En Chinchero, en el Valle Sagrado peruano, hay, en la cumbre de un cerro, una iglesia de adobe construida a comienzos del siglo diecisiete.
Como para demostrar qué religión vale, se yergue sobre los remanentes de un templo inca. Dicen que para los incas era el lugar donde nació el arcoíris. Si es así, le atribuían a este bello entorno el valor que se merece, porque quienes veneraban el sol no podían no venerar también las ocasiones en que lo acompaña la lluvia, esa que apacigua la sed y riega los cultivos.
Para acceder a la iglesia hay que llegar a lo más alto de un sistema de andenes que van cortando el cerro para adecuarlo a la agricultura. Con la Sarita, y nuestros amigos Miguel y María Luisa, tuvimos mucha suerte: llegamos arriba justo a tiempo para asistir a una misa bilingüe celebrada en quechua y español.
Era el tercer domingo de Cuaresma, y tanto las Lecturas como el Evangelio tenían que ver con la importancia del agua: tanto de aquella que en el Éxodo apacigua la sed terrenal de los judíos en el desierto, como de esa agua viva de la que le habla Jesús a la samaritana: agua que convierte al que la bebe en «surtidor de agua que salta hasta la vida eterna».
La iglesia está muy llena. Logramos encontrar un último asiento atrás y nos ponemos a admirar lo devotamente concentrada que está la congregación. Son todos locales con excepción de algún turista que se distingue por su altura relativa. Les hemos oído rezar el Credo en quechua y ahora oyen con atención el sermón del cura, quien felizmente se traduce a sí mismo, paseándose con elocuencia del quechua al español. Un perro grandote, de raza indefinida, se arrima contra las piernas de Miguel, pero no alcanza a distraernos: el cura está evocando las feroces inundaciones que esa semana asolan la costa del Perú. Es un signo de los tiempos, dice, una señal de Dios. Es que no hemos cuidado el medio ambiente, dice. No hemos querido hacer esfuerzos para frenar el calentamiento global. No hemos cuidado el agua, ni la que apacigua la sed terrenal ni la que necesitamos para acceder a la vida eterna.
Con excepción del perro, que ahora me busca a mí (¿lo habrá pateado Miguel?), quedamos todos pensativos. Sumándonos a la melancolía milenaria de la congregación andina, salimos cabizbajos de la misa.

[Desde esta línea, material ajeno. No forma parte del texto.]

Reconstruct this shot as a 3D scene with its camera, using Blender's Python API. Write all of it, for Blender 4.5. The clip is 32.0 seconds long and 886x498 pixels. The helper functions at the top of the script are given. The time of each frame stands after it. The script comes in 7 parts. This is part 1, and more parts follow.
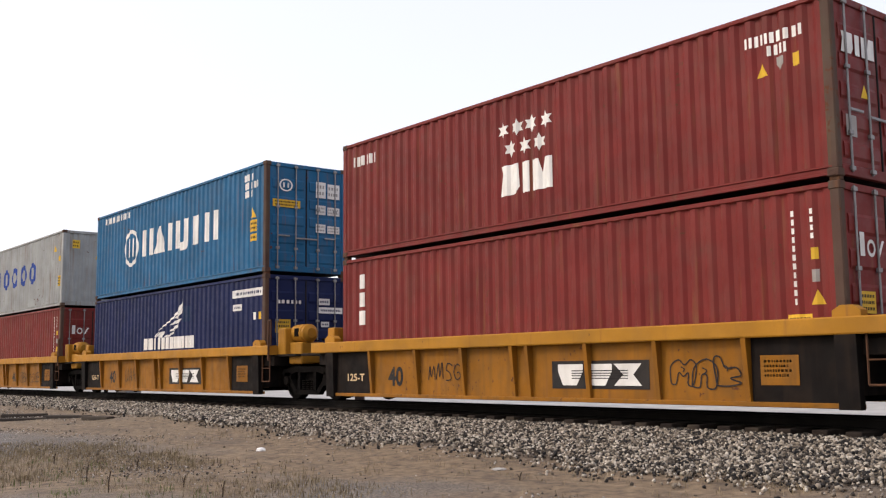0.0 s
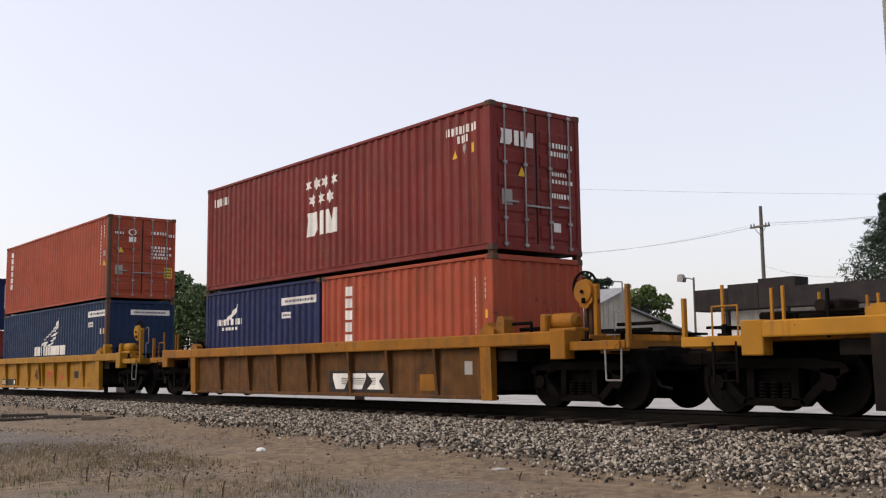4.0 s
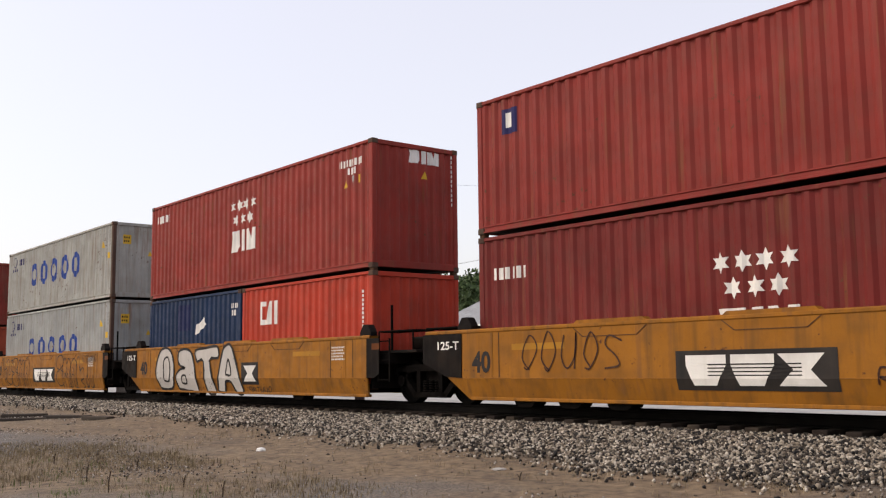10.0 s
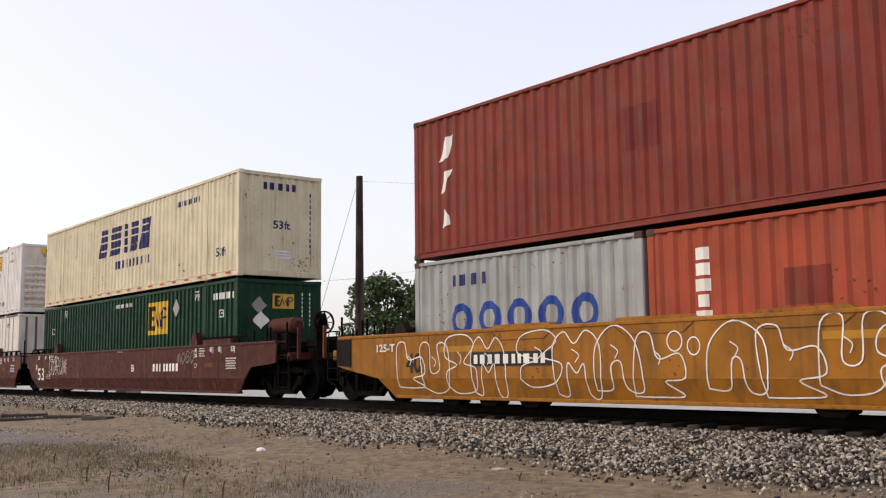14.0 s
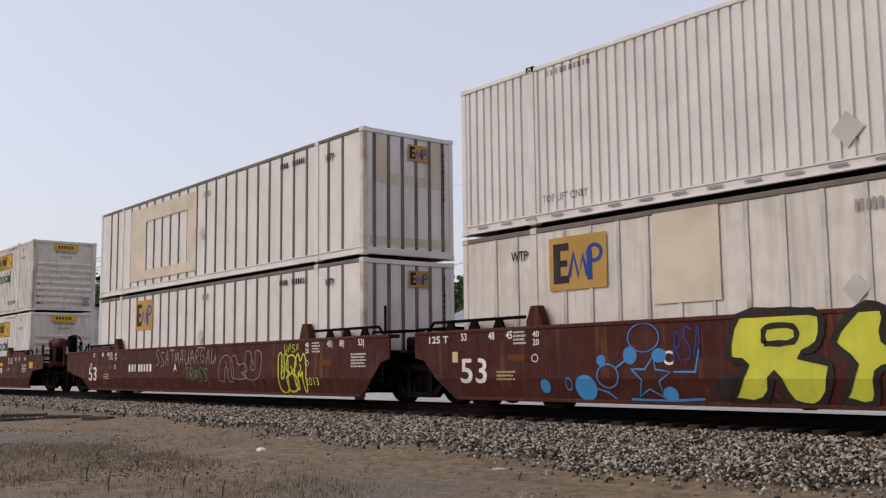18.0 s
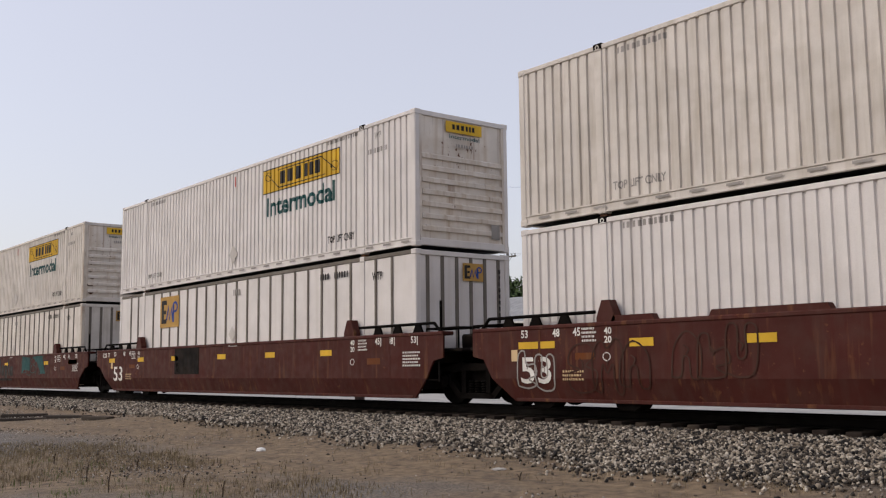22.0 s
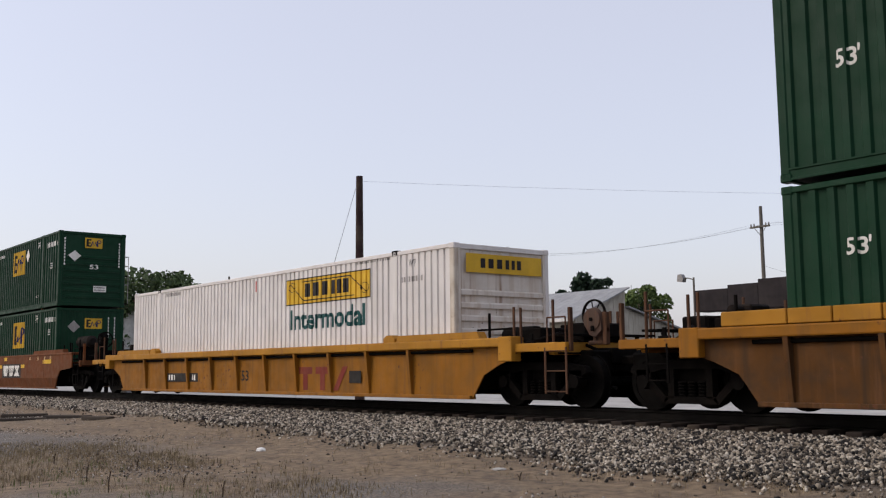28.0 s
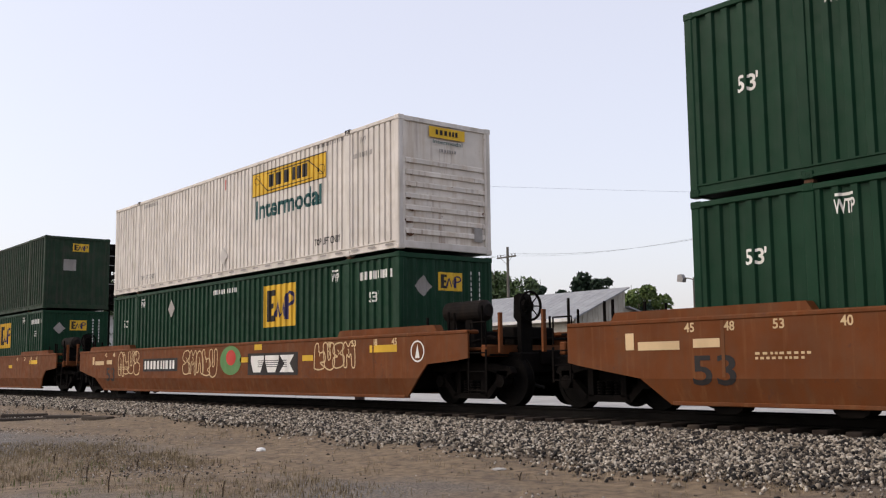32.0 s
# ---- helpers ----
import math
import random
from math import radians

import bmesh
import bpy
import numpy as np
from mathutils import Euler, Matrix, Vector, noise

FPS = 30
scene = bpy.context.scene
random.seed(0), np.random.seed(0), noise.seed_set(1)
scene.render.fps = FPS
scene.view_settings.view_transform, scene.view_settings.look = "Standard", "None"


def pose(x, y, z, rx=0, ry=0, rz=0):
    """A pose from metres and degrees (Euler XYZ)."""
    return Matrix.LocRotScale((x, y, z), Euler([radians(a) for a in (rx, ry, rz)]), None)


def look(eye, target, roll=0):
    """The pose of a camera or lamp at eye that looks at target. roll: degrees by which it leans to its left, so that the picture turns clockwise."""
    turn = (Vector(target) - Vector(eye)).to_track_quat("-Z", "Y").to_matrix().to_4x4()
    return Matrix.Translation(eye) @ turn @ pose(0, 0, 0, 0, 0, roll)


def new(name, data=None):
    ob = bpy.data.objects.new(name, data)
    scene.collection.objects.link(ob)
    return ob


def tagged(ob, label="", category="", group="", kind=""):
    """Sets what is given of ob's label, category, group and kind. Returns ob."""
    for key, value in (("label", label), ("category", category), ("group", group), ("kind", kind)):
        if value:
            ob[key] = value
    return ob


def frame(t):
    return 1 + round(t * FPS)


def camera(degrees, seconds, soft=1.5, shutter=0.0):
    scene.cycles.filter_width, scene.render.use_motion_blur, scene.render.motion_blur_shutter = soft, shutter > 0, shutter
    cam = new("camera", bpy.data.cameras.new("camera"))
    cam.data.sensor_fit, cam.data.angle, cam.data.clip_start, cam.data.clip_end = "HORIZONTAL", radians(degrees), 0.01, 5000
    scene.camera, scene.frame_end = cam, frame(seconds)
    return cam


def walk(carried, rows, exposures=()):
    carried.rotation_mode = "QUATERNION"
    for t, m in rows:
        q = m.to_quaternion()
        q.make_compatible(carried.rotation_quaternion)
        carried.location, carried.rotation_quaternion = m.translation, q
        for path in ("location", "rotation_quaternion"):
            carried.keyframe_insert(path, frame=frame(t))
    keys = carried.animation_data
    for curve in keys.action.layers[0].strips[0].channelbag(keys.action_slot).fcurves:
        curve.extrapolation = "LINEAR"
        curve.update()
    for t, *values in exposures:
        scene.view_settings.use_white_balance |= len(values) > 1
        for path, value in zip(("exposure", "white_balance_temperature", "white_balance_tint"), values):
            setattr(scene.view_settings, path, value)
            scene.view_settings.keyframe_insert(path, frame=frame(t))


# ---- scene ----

Nuestra base en el Valle Sagrado es el Hotel Explora. Es de las inversiones chilenas más originales que hay en el Perú, porque Explora, en su nicho, revolucionó el turismo. Como explica Beno Atan, un hombre de Rapa Nui, quien está a cargo del hotel, el Explora no es un hotel tradicional, hecho nada más que para quedarse. Es un «campo base». Uno, cabe decirlo, muy cómodo, desde el cual se hacen excursiones. Sus guías ultraprofesionales han mapeado incontables trayectos que se pueden hacer a pie, en bicicleta y -para flojos como nosotros- en van. Lo revolucionario del concepto es que un hotel así apenas necesita tener terreno propio: el valle entero se convierte en su terreno.
El último día vamos a Ollantaytambo. Un pueblito de callejuelas empedradas, muy angostas. Sus casas coloniales están construidas sobre casas incas que están casi intactas. Al lado del pueblo, una enorme ciudad fortificada, construida por el Inca Pachacútec en el siglo quince sobre enormes andenes que parecen ir ascendiendo hacia el cielo.
Tengo una viva sensación de haber estado allí antes. Pero ¿cuándo? ¿En un viaje a Cuzco que hicimos hace seis años con unos amigos peruanos? Después en Lima, les pregunto, pero ellos tampoco se acuerdan. Miguel me sugiere que puede haber sido en otra encarnación. ¿Pero quién fui esa vez? ¿Un inca, un turista japonés, un zancudo?
Lo cierto es que Ollantaytambo me queda en la memoria como en duplicado.